Who could have predicted that giant financial institutions would lie about a key benchmark that they self-report on the honor system and is used to calculate the interest rates used by banks loaning money to each other?
Eight California cities, counties and other entities joined a parade of institutional investors this week who claim they were ripped off by major banks through their manipulation of the London Interbank Offered Rate (Libor), a benchmark used to set interest rates on corporate bonds and other securities. Indications are Libor was manipulated for years preceding the economic meltdown in 2008.
The scandal, which exploded on the financial scene last year, has already resulted in hundreds of millions in fines for Barclays Bank and $1.5 billion for Swiss bank UBS, but the illegal behavior appears to have been widespread. Libor underpins around $350 trillion (with a “T”) in derivatives, was used to evaluate the health of financial institutions during the financial crisis, and is relied upon for setting rates in mortgages, student loans and other financial products.
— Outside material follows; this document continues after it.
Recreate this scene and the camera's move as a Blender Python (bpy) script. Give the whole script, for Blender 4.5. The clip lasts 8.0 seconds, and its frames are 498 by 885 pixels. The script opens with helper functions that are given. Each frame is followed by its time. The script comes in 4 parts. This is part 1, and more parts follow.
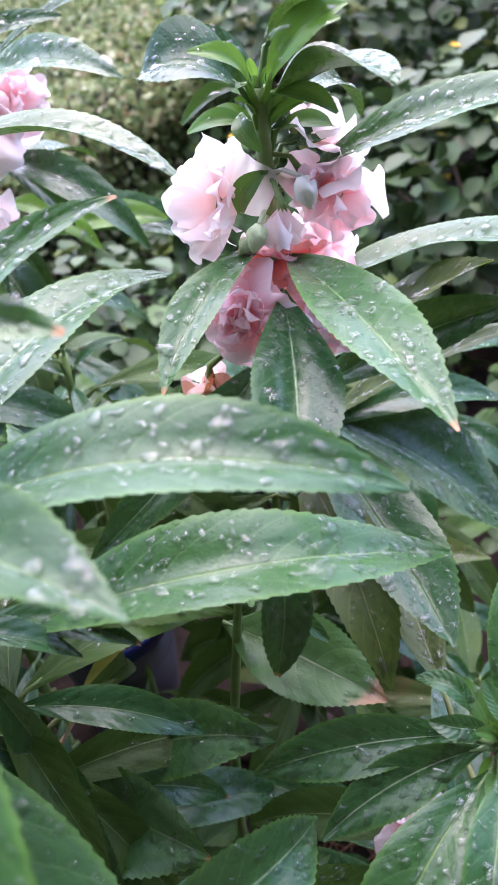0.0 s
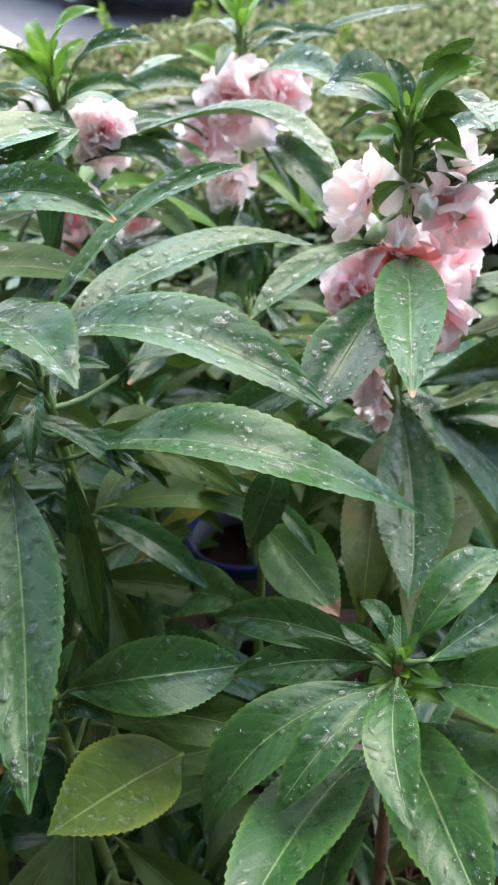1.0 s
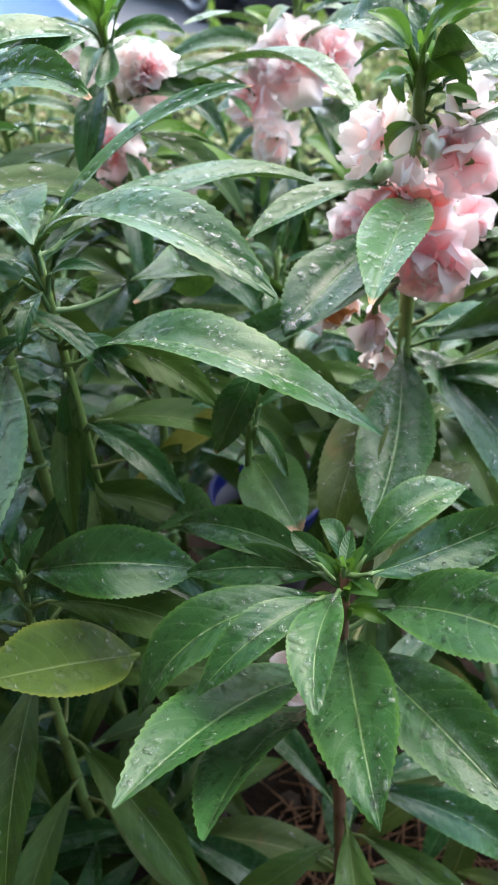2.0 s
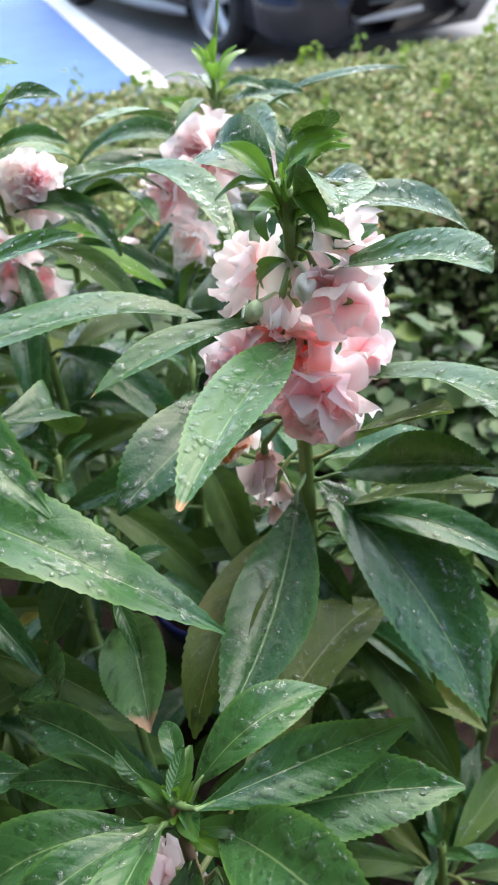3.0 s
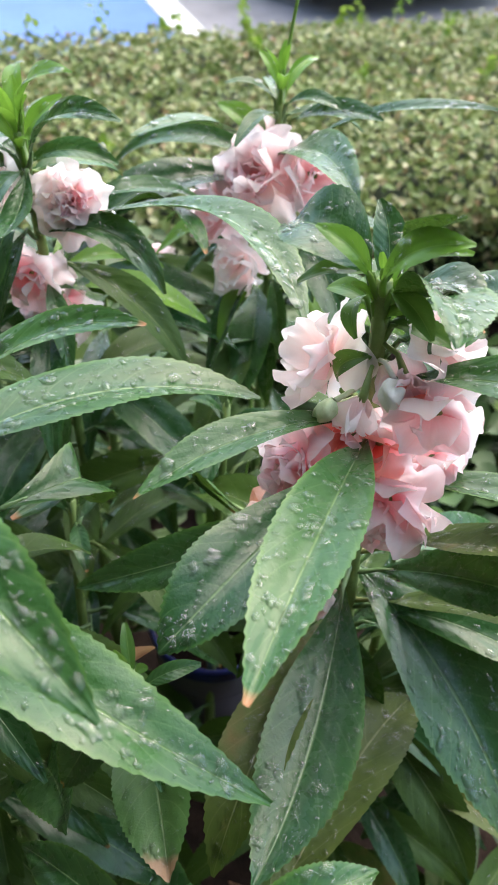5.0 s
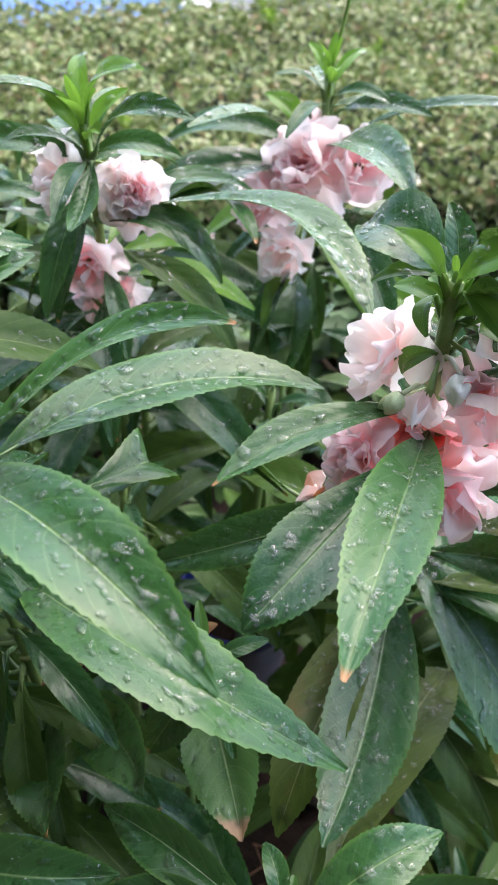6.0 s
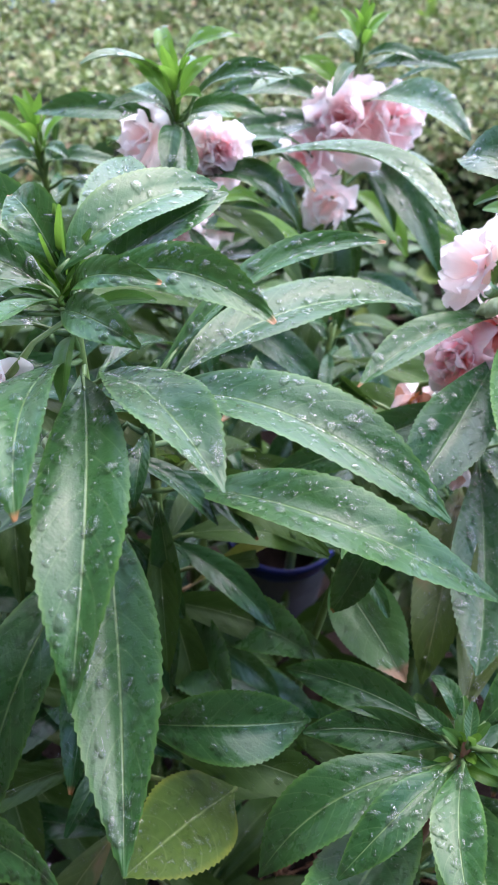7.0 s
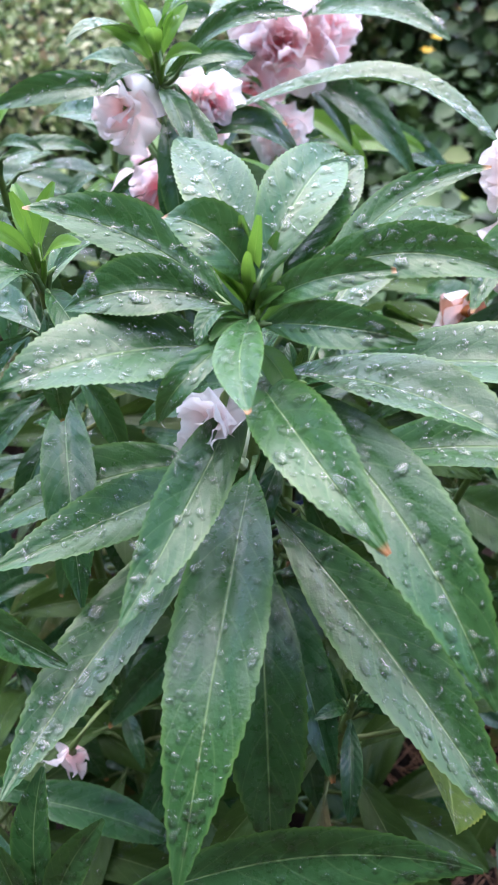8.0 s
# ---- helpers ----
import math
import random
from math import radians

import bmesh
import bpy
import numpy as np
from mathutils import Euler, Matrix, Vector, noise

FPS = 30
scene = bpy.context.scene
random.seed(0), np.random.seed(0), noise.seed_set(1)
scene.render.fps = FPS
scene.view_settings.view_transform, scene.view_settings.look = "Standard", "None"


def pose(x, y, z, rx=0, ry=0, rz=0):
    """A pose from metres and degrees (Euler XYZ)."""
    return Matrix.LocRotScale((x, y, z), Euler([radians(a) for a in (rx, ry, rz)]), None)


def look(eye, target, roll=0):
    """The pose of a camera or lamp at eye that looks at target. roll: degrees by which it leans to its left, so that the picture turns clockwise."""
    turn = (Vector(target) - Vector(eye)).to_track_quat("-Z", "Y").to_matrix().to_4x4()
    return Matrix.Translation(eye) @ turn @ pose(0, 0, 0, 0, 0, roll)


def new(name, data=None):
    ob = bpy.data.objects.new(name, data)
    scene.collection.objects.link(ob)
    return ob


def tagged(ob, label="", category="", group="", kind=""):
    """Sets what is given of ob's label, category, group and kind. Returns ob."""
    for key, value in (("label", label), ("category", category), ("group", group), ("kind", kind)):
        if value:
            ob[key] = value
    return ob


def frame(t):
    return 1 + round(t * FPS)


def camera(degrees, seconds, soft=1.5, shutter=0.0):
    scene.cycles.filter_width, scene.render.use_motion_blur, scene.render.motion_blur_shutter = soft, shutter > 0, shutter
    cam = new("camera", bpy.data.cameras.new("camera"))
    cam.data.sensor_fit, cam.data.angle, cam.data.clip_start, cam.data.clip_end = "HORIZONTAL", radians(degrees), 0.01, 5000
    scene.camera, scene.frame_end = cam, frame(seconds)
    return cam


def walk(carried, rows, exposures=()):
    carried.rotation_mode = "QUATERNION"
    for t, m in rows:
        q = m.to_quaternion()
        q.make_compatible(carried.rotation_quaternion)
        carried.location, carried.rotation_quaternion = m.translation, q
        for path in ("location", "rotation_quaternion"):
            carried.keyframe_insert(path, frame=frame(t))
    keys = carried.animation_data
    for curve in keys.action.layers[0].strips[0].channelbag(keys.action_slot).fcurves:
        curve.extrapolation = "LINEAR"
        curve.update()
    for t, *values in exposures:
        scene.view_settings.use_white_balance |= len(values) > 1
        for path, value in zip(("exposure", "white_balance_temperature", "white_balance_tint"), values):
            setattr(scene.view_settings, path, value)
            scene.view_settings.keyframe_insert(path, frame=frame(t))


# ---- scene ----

California’s plaintiffs sued UBS, Barclays and 20 other banks over millions of dollars they claim were lost through violations of anti-trust laws and negligence. The parties are seeking triple damages for actions they claim enriched the banks at their expense.
The counties of San Diego and San Mateo, the cities of Richmond and Riverside and the East Bay Municipal Utility District were among those filing separate lawsuits Wednesday in federal courts seeking to recover damages.
Emails and text messages from financial traders revealed during the Barclays settlement with U.S. and British regulators last year how blatant and egregious the rate rigging was. One trader wrote to his former employer, Barclays: “i have a huge 1m fixing today and it would really help to have a low 1m tx a lot. . . . because I am aware some other banks need a very high one. . . . if you could push it very low it would help. I have 50bn fixing.”
The Barclays settlement revealed that the banks derivative traders made 257 rate-rigging requests between January 2005 and June 2009.
When the Wall Street Journal first broached the unthinkable subject of Libor manipulation in 2008, it was quickly dismissed by the industry and the media in general. It was thought that big banks wouldn’t foul their own nests by tampering with such an important and omnipresent benchmark.
But senior Barclays officer reportedly explained to someone at the British Bankers’ Association their rationalization. “We're clean, but we're dirty-clean, rather than clean-clean.” The response was, “No one’s clean-clean.”